Monday, June 14, 2010
The West Virginia Supreme Court rejected proposed lesser discipline and annulled the law license of an attorney for misconduct in a prison visit. The court found that the attorney had a prior sexual relationship with an inmate. Then:
On October 11, 2005, the respondent called PCC at about 1:20 p.m. to schedule an attorney-inmate visit with [the inmate]. The respondent testified that he was given permission for this visit and then traveled from Fairmont to Grafton. While at the administration building, the respondent informed the prison authorities that he represented [her] and provided his West Virginia State Bar membership card and state driver's license as proof of his identity. He also listed himself as “attorney” on the sign-in sheet at the facility. The respondent was then escorted to a multi-purpose room where [she] was brought to him within 10 minutes.
The respondent and [the inmate] were alone in the room.

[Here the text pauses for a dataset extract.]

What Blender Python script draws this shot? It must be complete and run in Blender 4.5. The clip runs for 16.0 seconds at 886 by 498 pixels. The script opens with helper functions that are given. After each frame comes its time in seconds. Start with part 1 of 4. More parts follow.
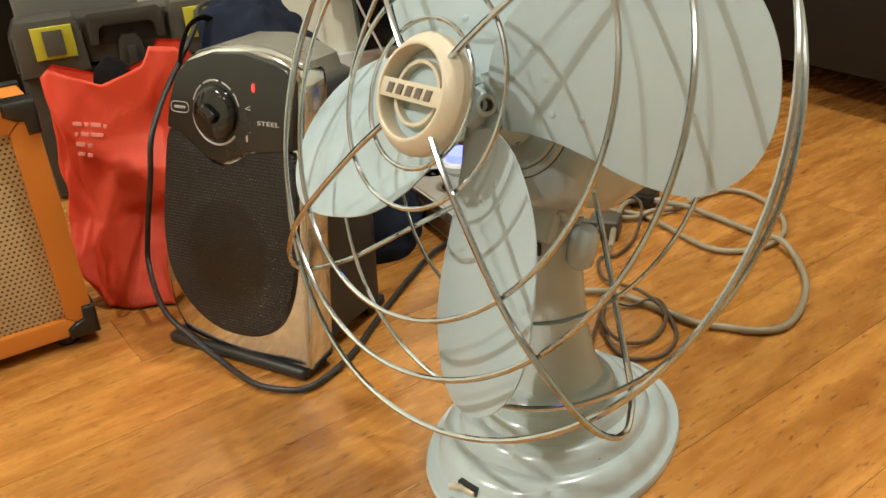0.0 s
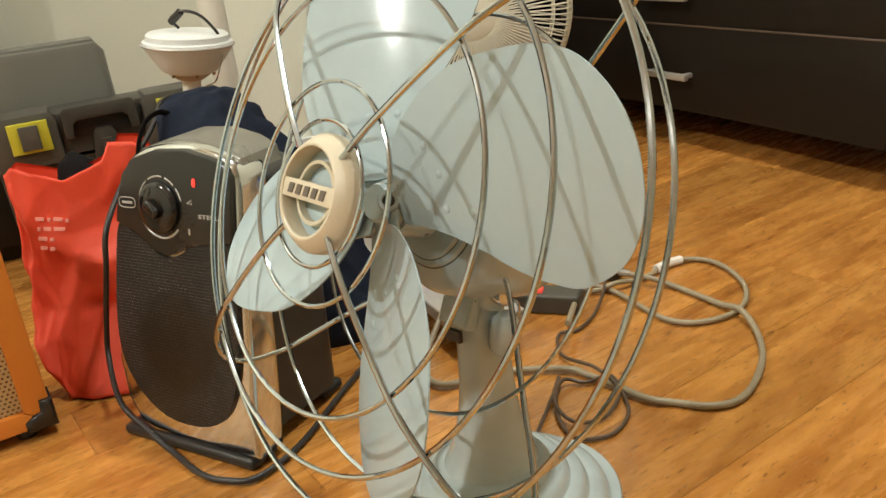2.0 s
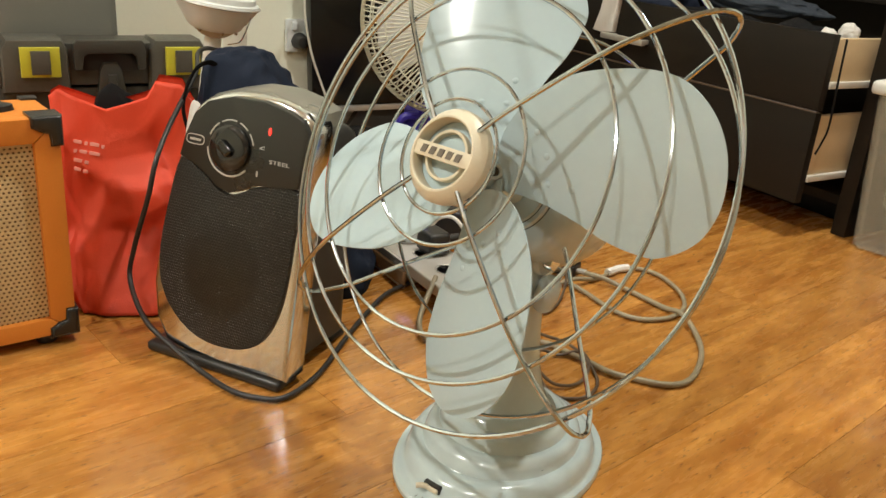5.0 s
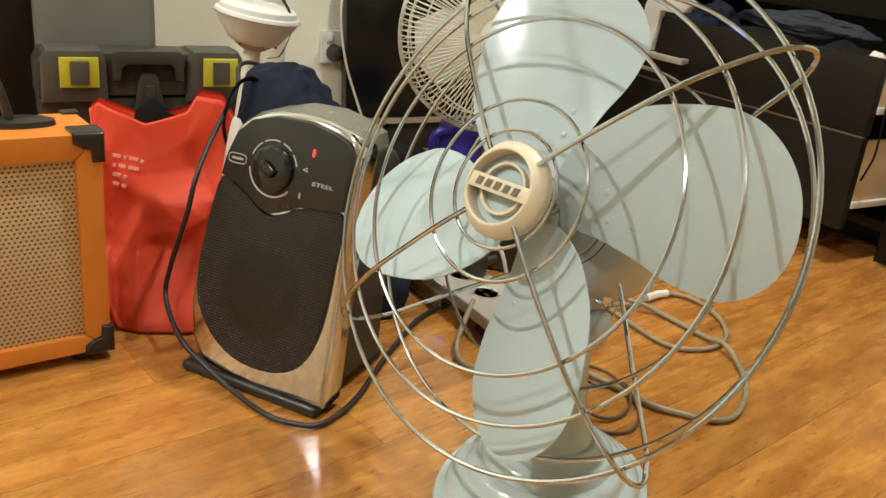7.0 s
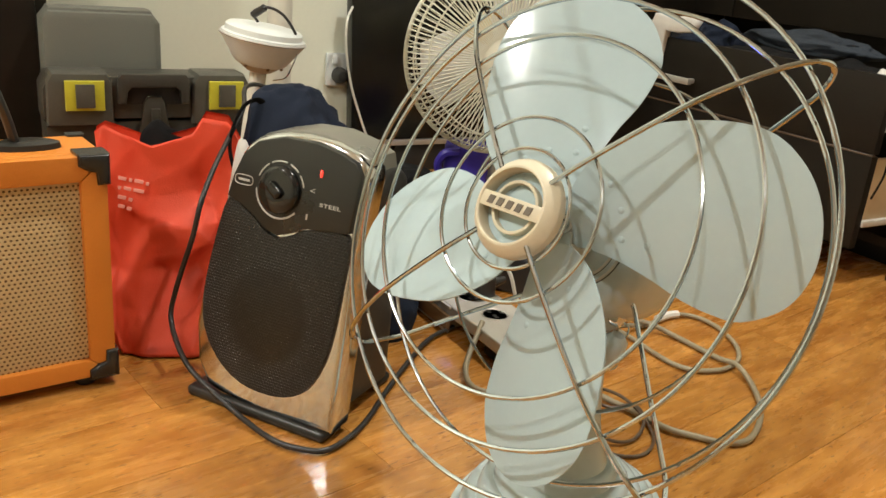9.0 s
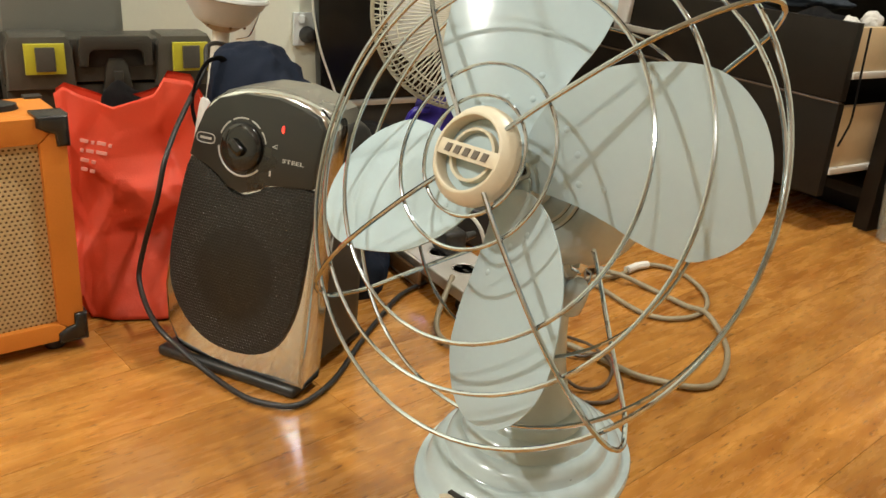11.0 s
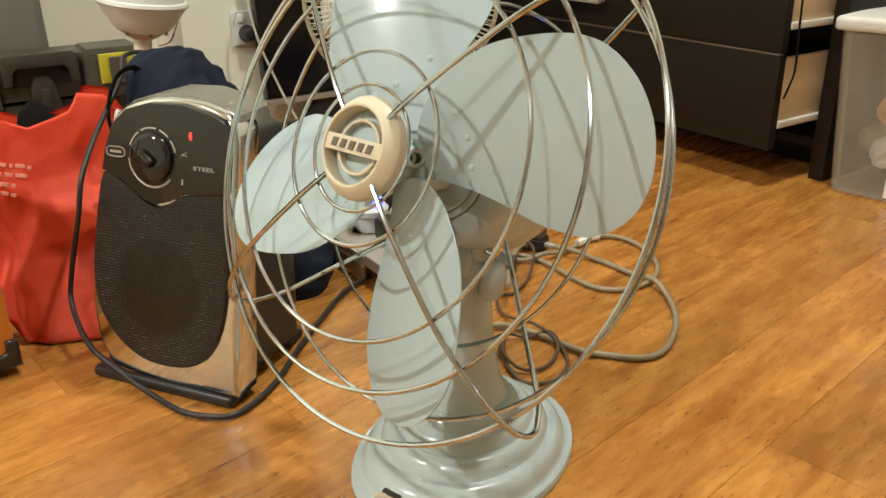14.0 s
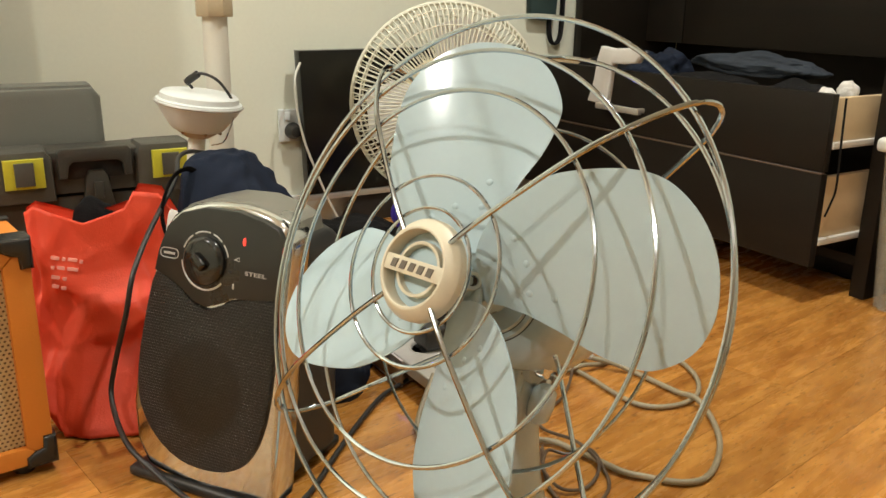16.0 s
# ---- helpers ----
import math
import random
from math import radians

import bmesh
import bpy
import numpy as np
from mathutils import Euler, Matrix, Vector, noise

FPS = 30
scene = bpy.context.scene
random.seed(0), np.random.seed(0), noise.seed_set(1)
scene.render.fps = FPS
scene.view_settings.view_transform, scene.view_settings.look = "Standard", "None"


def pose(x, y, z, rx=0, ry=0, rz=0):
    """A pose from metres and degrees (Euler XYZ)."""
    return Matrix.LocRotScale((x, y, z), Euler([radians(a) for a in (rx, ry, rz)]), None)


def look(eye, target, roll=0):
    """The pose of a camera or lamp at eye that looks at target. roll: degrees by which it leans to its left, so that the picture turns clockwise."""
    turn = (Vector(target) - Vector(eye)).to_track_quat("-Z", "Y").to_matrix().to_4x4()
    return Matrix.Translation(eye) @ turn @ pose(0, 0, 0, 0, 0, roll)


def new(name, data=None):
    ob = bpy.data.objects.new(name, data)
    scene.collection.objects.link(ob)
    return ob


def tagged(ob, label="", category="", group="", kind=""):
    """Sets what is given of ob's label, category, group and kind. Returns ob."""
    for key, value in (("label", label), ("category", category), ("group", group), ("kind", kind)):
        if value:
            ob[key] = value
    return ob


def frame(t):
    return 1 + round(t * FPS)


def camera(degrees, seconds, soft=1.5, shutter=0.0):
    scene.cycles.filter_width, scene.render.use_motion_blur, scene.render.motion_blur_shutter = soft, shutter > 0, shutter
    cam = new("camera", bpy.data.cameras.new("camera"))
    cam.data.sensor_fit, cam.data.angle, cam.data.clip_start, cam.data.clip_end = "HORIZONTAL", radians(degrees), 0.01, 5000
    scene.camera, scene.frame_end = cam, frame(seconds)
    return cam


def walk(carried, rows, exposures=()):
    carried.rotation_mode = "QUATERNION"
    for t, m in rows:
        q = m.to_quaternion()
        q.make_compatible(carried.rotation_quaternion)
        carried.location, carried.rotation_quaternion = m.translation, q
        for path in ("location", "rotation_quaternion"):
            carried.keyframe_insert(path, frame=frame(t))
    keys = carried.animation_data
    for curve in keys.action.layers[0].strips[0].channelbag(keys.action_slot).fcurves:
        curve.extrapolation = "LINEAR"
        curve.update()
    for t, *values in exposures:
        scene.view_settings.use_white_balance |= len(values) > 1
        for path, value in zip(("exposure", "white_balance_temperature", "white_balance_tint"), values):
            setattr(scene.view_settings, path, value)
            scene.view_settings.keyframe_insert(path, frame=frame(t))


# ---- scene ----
cam = camera(55.71, 16.0)
PATH = [
    (0, (0.1953, 0.1158, 0.4707), (-0.1100, 1.8927, -0.3949), -4.71),
    (0.5, (0.2186, 0.0820, 0.4902), (-0.1082, 1.8999, -0.2770), -5.37),
    (1, (0.2557, 0.1010, 0.4964), (-0.1039, 1.9339, -0.2186), -6.66),
    (1.5, (0.2699, 0.1408, 0.4771), (-0.1034, 1.9731, -0.2323), -7.29),
    (2, (0.2702, 0.1287, 0.4830), (-0.0746, 1.9623, -0.2375), -6.99),
    (2.5, (0.2489, 0.0954, 0.4849), (-0.0497, 1.9418, -0.2233), -6.13),
    (3, (0.2209, 0.0623, 0.4917), (-0.0352, 1.9178, -0.2096), -4.37),
    (3.2, (0.2181, 0.0507, 0.4975), (-0.0283, 1.9053, -0.2093), -3.15),
    (5.3, (0.1062, -0.0340, 0.5036), (0.0835, 1.8298, -0.2214), 5.28),
    (5.5, (0.1040, -0.0374, 0.4978), (0.0812, 1.8222, -0.2379), 5.36),
    (6, (0.1005, -0.0374, 0.4956), (0.0462, 1.8164, -0.2532), 4.99),
    (6.5, (0.0909, -0.0134, 0.5059), (0.0160, 1.8435, -0.2331), 5.55),
    (7, (0.0865, 0.0003, 0.5143), (0.0065, 1.8676, -0.1977), 5.78),
    (7.5, (0.0911, -0.0005, 0.5141), (0.0056, 1.8740, -0.1779), 5.86),
    (8, (0.0904, 0.0048, 0.5052), (-0.0090, 1.8854, -0.1681), 5.72),
    (10.3, (0.0695, 0.0122, 0.5122), (-0.0096, 1.8988, -0.1471), 4.47),
    (10.5, (0.0750, 0.0120, 0.5063), (-0.0036, 1.8907, -0.1751), 4.31),
    (11, (0.0990, 0.0061, 0.4993), (0.0551, 1.8638, -0.2405), 4.32),
    (11.5, (0.1223, -0.0003, 0.4868), (0.1254, 1.8354, -0.3071), 3.51),
    (12, (0.1326, -0.0128, 0.4729), (0.1418, 1.8009, -0.3700), 2.31),
    (12.5, (0.1304, -0.0093, 0.4656), (0.1291, 1.7770, -0.4338), 1.82),
    (13, (0.1339, -0.0074, 0.4621), (0.1203, 1.7758, -0.4434), 1.56),
    (13.5, (0.1613, 0.0016, 0.4702), (0.1270, 1.8002, -0.4038), 0.17),
    (14, (0.1706, 0.0270, 0.5011), (0.1418, 1.8705, -0.2739), -0.78),
    (14.5, (0.1714, 0.0328, 0.5132), (0.1470, 1.9057, -0.1881), -0.89),
    (15, (0.1562, 0.0303, 0.5142), (0.1385, 1.9190, -0.1433), -0.52),
    (15.5, (0.1504, 0.0376, 0.5156), (0.0915, 1.9456, -0.0809), -0.13),
    (16, (0.1454, 0.0338, 0.5261), (0.0589, 1.9467, -0.0514), 0.99),
]
walk(cam, [(t, look(eye, target, roll)) for t, eye, target, roll in PATH])
scene.view_settings.exposure = 0.0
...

The respondent testified before the Panel that he and [the inmate] discussed the disposition and location of her personal belongings and automobile since her incarceration. He stated that this was a very short conversation. The respondent testified that as he started to leave, [she] asked him to wait and stated how appreciative she was of his efforts on her behalf. According to the respondent then testified that Ms. [she] then initiated sexual contact with him by inquiring if he would like to receive oral sex. She then reached for the zipper fastening his trousers. The respondent testified that the zipper stuck and [she] was unable to continue unzipping his pants. The respondent then unzipped his pants for [her]. The parties stipulated that as [she] was engaged in an act of oral sex upon the respondent, they were interrupted by a corrections officer who had been monitoring the visitation. [She] was removed from the visitation area. The parties agree that as the respondent was attempting to leave PCC, he was asked by the warden of the facility to remain to speak to law enforcement.
The court on sanction:
[The attorney's] conduct as an attorney in misrepresenting himself as counsel for [the inmate] in order to gain access to her for improper reasons was more than mere deceit. His conduct fell so far below what should reasonably be expected of attorneys as to be shocking to this Court. His actions fueled a wave of questions by the public, the incarcerated, jail authorities and fellow members of the legal profession. This Court is faced with having to reassure all affected parties that the likelihood of this conduct, and similar conduct by other members of the bar, is going to be met with harsh consequences. Furthermore, this Court must assist in protecting the vulnerable, especially those in State custody, from the lustful advances of attorneys as well as maintaining the good relationship between the criminal bar and the state's jail and prison authorities. The recommended disposition of the Board does not accomplish these goals. Accepting any sanction other than disbarment does not send a clear and resounding message to the bar, the public and other interested parties, including jail and prison authorities who must work with attorneys on a daily basis.